Provided material

+++

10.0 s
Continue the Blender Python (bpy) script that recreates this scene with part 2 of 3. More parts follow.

+++

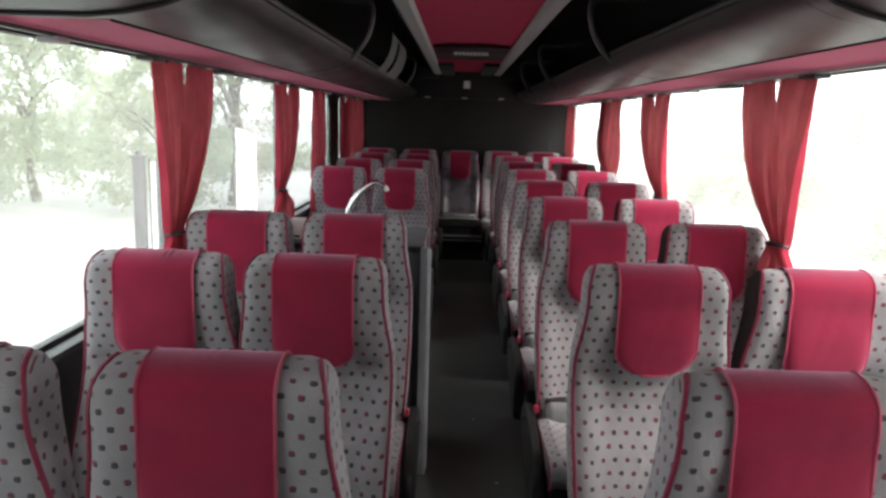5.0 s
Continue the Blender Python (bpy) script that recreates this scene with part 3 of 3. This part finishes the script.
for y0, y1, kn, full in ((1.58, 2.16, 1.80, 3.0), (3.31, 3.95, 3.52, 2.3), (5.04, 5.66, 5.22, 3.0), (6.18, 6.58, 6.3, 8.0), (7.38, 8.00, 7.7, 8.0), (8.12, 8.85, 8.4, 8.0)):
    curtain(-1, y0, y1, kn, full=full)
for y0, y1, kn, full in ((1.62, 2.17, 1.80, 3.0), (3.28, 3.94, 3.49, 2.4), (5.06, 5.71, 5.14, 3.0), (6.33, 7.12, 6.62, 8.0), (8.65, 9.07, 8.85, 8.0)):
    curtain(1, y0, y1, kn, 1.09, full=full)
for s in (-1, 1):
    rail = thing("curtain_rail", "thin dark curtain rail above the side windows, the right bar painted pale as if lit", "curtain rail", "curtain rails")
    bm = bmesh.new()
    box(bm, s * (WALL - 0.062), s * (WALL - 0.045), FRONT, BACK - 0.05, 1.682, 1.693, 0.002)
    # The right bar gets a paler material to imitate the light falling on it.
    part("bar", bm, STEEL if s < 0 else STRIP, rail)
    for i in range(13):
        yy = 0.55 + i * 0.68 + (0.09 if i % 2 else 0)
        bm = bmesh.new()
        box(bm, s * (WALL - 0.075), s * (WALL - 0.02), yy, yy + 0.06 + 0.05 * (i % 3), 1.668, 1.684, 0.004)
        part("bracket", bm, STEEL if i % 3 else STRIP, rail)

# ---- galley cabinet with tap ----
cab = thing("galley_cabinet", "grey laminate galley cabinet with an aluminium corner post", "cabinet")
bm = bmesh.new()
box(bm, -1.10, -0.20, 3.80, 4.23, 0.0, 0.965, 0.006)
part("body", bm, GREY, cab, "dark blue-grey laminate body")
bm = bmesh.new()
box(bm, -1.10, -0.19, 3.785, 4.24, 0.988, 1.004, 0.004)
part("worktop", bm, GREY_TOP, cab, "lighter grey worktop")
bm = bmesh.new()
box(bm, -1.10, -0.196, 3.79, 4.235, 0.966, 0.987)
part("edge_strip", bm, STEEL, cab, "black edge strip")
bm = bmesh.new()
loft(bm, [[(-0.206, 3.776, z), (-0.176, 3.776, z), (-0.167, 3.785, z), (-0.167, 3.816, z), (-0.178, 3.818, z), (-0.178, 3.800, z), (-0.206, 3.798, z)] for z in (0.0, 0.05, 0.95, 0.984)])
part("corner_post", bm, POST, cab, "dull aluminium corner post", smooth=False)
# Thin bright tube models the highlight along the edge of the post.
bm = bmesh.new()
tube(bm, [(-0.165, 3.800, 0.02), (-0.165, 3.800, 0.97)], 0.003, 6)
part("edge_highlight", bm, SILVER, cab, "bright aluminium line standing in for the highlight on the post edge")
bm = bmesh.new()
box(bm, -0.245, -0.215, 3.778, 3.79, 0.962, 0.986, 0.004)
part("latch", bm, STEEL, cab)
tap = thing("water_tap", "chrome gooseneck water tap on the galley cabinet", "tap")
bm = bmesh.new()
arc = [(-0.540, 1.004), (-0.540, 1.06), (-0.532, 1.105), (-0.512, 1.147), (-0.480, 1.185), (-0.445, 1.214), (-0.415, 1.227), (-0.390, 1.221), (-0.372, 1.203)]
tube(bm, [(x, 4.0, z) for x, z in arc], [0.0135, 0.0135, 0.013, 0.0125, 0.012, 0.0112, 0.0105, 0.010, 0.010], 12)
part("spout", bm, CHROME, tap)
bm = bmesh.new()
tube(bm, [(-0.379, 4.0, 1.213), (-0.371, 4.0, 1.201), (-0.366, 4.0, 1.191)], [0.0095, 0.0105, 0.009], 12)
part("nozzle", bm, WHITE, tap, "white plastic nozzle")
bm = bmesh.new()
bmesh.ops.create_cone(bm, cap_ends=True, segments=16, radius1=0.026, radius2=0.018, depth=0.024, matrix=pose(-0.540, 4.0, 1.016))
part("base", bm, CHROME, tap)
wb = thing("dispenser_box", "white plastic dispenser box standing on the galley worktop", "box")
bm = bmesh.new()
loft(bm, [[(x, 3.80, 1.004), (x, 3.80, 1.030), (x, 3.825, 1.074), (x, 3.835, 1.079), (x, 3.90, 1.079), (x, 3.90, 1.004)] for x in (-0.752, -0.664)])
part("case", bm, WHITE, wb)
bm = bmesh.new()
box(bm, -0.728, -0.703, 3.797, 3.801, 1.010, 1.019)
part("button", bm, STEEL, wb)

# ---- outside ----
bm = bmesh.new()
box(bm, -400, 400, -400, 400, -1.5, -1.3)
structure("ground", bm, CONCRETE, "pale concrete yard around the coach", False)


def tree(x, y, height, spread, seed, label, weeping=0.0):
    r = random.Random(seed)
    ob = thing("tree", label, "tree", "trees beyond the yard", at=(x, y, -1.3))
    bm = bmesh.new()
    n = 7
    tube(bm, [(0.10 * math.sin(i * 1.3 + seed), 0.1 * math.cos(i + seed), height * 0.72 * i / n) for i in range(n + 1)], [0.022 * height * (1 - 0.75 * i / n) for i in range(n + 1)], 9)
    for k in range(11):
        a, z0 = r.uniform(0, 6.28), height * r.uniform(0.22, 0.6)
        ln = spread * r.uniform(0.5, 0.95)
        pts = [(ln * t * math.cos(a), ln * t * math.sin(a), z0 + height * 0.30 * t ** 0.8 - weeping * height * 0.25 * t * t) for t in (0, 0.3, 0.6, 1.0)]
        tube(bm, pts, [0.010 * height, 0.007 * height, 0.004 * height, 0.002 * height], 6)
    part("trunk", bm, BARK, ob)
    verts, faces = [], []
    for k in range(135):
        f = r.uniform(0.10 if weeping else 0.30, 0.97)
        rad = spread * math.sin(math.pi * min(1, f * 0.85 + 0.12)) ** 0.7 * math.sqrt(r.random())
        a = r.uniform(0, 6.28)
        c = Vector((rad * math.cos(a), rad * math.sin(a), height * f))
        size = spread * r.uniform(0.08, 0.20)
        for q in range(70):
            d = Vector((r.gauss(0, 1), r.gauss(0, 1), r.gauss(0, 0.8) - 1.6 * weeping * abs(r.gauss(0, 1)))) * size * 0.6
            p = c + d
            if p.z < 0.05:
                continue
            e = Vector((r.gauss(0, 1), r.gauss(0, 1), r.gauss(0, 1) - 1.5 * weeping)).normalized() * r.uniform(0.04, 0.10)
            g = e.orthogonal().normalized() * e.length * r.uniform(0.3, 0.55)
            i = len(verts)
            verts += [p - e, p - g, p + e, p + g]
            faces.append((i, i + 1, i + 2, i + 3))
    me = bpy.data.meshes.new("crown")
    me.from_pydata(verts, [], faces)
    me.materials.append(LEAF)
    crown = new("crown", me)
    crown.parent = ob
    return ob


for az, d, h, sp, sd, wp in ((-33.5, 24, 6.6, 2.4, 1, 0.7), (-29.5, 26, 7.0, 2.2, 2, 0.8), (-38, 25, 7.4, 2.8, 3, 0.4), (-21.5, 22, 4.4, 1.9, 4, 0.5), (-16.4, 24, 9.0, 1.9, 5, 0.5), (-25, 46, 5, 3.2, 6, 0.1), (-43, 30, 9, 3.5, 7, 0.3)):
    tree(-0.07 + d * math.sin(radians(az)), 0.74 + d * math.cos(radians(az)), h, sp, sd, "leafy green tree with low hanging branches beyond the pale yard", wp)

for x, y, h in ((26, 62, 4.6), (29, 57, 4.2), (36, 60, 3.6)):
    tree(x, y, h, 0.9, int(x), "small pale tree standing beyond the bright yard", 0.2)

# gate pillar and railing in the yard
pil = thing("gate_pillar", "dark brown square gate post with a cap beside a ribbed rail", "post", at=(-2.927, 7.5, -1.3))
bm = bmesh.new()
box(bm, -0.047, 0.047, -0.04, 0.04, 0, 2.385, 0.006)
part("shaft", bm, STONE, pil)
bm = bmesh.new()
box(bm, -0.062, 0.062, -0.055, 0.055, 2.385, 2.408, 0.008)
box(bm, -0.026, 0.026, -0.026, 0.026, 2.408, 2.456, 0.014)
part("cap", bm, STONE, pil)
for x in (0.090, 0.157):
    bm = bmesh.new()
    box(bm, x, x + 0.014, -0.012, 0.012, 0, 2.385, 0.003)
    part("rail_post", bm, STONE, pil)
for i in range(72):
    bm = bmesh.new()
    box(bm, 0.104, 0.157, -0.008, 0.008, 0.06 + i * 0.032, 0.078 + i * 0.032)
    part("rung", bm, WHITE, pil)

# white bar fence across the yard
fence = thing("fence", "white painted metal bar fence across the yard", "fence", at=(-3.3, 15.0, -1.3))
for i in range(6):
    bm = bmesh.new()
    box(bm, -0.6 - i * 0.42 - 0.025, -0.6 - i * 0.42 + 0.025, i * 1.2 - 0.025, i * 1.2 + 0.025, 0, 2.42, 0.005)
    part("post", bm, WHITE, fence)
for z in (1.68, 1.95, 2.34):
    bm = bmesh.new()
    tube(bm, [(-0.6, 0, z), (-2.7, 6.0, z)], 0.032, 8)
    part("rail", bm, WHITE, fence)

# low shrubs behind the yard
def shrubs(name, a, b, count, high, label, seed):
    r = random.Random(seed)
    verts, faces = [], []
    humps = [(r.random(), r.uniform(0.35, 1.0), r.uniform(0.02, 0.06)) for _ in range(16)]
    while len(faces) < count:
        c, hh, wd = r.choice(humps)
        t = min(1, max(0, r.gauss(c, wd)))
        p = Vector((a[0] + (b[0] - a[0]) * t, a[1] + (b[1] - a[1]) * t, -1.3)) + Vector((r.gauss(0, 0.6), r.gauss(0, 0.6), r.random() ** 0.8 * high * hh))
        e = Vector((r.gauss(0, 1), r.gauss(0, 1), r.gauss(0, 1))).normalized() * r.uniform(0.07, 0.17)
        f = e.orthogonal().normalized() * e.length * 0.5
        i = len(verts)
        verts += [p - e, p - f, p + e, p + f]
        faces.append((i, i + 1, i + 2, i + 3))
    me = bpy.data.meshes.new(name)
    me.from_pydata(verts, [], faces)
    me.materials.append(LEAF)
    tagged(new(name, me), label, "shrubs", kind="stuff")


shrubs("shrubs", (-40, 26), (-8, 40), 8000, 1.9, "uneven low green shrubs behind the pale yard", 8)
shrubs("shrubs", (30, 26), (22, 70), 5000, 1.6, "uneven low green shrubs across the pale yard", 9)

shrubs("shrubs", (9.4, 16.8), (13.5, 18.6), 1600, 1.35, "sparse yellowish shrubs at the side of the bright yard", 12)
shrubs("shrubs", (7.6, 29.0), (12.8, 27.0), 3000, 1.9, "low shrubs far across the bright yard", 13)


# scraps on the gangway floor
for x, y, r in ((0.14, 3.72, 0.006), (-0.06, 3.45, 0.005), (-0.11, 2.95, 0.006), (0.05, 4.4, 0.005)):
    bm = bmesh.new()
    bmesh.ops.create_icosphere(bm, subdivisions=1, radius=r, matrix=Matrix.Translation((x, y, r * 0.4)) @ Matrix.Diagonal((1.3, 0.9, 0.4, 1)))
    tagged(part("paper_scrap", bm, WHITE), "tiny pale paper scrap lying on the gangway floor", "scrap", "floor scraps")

+++

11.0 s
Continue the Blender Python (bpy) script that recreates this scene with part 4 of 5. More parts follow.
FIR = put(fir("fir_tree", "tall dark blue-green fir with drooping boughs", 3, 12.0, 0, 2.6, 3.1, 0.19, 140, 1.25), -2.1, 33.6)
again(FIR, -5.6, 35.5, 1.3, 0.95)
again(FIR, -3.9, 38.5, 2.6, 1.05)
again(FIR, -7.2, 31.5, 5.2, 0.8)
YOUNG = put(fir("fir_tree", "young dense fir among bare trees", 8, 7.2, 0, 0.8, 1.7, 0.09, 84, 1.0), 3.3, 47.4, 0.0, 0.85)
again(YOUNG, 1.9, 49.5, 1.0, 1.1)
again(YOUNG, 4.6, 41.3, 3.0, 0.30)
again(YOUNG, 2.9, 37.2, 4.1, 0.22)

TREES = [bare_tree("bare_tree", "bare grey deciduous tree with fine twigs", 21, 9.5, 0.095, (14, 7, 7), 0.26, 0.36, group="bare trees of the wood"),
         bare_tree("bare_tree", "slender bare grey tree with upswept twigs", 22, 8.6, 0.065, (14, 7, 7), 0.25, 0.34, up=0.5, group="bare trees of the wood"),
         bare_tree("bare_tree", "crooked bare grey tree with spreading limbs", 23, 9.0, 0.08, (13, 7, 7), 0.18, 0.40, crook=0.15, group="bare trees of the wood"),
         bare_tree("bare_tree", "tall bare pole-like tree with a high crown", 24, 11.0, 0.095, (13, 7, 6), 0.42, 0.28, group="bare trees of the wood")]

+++

Task objective
Extract the span of lines that starts with the line containing "finishes the script." and ends with the line containing "3 else STRIP, rail)". Keep it exact and add nothing.

Final result
Continue the Blender Python (bpy) script that recreates this scene with part 3 of 3. This part finishes the script.
for y0, y1, kn, full in ((1.58, 2.16, 1.80, 3.0), (3.31, 3.95, 3.52, 2.3), (5.04, 5.66, 5.22, 3.0), (6.18, 6.58, 6.3, 8.0), (7.38, 8.00, 7.7, 8.0), (8.12, 8.85, 8.4, 8.0)):
    curtain(-1, y0, y1, kn, full=full)
for y0, y1, kn, full in ((1.62, 2.17, 1.80, 3.0), (3.28, 3.94, 3.49, 2.4), (5.06, 5.71, 5.14, 3.0), (6.33, 7.12, 6.62, 8.0), (8.65, 9.07, 8.85, 8.0)):
    curtain(1, y0, y1, kn, 1.09, full=full)
for s in (-1, 1):
    rail = thing("curtain_rail", "thin dark curtain rail above the side windows, the right bar painted pale as if lit", "curtain rail", "curtain rails")
    bm = bmesh.new()
    box(bm, s * (WALL - 0.062), s * (WALL - 0.045), FRONT, BACK - 0.05, 1.682, 1.693, 0.002)
    # The right bar gets a paler material to imitate the light falling on it.
    part("bar", bm, STEEL if s < 0 else STRIP, rail)
    for i in range(13):
        yy = 0.55 + i * 0.68 + (0.09 if i % 2 else 0)
        bm = bmesh.new()
        box(bm, s * (WALL - 0.075), s * (WALL - 0.02), yy, yy + 0.06 + 0.05 * (i % 3), 1.668, 1.684, 0.004)
        part("bracket", bm, STEEL if i % 3 else STRIP, rail)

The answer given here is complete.